Десять ходов даю вам, дорогой товарищ, а на большее ты не рассчитывай (стр. 61). – Дорогой товарищ – обращение, принятое с 1920-х годов (отмечается как неологизм А.М. Селищевым в его известной книге 1928 года «Язык революционной эпохи» – см.: Селищев 1928: 127).

Цитируется «Девичья песня» («Не тревожь ты себя, не тревожь…», слова М. Исаковского; исп. К. Шульженко), кончающаяся словами: «А тебя об одном попрошу – / Понапрасну меня не испытывай, / Я на свадьбу тебя приглашу, / А на большее ты не рассчитывай».

Да, может, это Бородкин Виктор Ильич? (стр. 61). – К. Кустанович предполагает здесь намек на Ленина (Kustanovich 1992: 82). Подобный прием, когда персонажу игриво придаются одна-две черты реального и даже исторического лица, – кстати говоря, вовсе не обязывающие к дальнейшим параллелям и интерпретациям! – Аксенову не чужд (ср., например, его устное указание, что в «викарии из кантона Гельвеция» и в наезднике из 3-го сна Володи отразилась фигура Сартра).

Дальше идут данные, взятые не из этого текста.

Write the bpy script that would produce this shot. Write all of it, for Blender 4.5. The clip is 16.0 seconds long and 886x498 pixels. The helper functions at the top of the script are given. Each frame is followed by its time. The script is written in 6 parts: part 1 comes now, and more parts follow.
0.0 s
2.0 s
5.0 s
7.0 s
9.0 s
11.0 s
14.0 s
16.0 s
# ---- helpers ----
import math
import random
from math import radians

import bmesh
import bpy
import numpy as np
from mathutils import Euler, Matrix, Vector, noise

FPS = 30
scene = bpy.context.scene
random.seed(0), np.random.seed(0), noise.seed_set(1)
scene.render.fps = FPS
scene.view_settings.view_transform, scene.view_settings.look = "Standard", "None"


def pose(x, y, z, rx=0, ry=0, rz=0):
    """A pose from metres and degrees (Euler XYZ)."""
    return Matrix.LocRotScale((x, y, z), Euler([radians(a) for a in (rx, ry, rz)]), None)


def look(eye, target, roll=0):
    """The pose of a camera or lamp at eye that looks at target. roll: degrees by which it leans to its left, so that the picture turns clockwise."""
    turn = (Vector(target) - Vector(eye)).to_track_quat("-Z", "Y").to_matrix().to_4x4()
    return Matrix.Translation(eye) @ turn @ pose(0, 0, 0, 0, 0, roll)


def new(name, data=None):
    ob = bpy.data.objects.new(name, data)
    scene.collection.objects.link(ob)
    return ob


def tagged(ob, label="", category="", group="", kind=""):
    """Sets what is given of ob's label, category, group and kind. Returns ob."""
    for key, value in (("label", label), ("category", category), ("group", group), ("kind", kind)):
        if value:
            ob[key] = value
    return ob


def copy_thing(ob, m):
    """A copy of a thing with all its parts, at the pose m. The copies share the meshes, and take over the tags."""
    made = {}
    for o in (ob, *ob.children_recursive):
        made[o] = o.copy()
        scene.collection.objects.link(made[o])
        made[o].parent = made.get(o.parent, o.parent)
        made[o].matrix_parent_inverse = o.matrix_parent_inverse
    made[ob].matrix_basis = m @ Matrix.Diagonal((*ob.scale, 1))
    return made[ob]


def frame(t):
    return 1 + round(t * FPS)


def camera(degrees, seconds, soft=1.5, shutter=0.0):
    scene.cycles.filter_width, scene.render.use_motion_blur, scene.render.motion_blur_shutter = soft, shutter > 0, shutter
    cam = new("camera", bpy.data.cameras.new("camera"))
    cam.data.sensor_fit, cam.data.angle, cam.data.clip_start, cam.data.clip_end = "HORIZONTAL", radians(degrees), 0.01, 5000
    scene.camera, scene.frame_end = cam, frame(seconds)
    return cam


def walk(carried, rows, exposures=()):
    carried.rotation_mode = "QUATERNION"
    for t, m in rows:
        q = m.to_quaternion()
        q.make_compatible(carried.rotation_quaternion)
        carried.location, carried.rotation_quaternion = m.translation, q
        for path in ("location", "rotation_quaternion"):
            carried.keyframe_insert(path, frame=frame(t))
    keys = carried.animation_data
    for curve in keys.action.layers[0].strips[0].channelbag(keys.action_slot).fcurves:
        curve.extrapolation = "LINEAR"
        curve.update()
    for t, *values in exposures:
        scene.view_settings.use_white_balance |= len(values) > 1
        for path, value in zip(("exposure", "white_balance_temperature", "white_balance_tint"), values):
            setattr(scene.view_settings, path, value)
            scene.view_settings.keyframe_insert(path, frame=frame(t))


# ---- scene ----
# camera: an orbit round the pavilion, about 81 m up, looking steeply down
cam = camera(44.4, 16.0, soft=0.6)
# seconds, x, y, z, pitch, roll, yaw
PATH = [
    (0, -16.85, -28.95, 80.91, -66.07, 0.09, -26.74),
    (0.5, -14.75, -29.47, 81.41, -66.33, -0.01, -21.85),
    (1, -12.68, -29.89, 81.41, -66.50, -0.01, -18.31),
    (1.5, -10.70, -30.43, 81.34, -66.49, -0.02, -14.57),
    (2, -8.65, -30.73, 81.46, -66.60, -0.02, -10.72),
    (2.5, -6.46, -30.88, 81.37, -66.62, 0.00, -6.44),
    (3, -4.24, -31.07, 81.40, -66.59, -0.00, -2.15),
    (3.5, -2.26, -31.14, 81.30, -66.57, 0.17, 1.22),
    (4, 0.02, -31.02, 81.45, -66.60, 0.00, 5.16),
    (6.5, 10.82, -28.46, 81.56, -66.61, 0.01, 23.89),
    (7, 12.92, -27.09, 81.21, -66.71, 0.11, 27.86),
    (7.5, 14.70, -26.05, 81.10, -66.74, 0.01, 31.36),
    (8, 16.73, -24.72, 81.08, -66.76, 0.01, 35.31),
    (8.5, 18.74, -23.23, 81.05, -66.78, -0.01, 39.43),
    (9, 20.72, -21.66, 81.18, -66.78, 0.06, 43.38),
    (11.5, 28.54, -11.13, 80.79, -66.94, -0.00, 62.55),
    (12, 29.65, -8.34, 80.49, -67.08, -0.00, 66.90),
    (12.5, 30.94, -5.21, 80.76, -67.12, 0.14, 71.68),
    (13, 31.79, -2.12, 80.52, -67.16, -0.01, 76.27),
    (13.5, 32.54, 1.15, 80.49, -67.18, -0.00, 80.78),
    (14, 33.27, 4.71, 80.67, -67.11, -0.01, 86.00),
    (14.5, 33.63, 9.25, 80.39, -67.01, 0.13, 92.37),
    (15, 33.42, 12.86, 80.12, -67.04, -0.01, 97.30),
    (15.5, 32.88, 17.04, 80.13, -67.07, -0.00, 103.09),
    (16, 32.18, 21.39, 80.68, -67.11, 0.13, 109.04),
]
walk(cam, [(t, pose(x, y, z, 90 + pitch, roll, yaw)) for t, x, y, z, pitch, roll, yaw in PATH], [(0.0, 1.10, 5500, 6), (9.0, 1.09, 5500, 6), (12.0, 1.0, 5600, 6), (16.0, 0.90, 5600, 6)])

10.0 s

Заметим, впрочем, и некоторые другие детали. Нарратор упоминает о том, что «в Гусятине, надо сказать, была своя особая шахматная теория» (стр. 61), и Бородкин, несомненно, один из ее создателей, как то видно из слов шахматистов: «Заманить его, Виктор Ильич, в раму, а потом дуплетом вашим отхлобыстать» (стр. 61). Чуть ниже (стр. 66–67) Виктор Ильич, чтобы поцеловать бочкотару, взбирается на колесо грузовика – не намек ли на хрестоматийный ленинский броневик? Кустанович усматривает элементы ленинского образа также в жилете и кепи пассажира экспресса 19.17 (Kustanovich 1992: 82).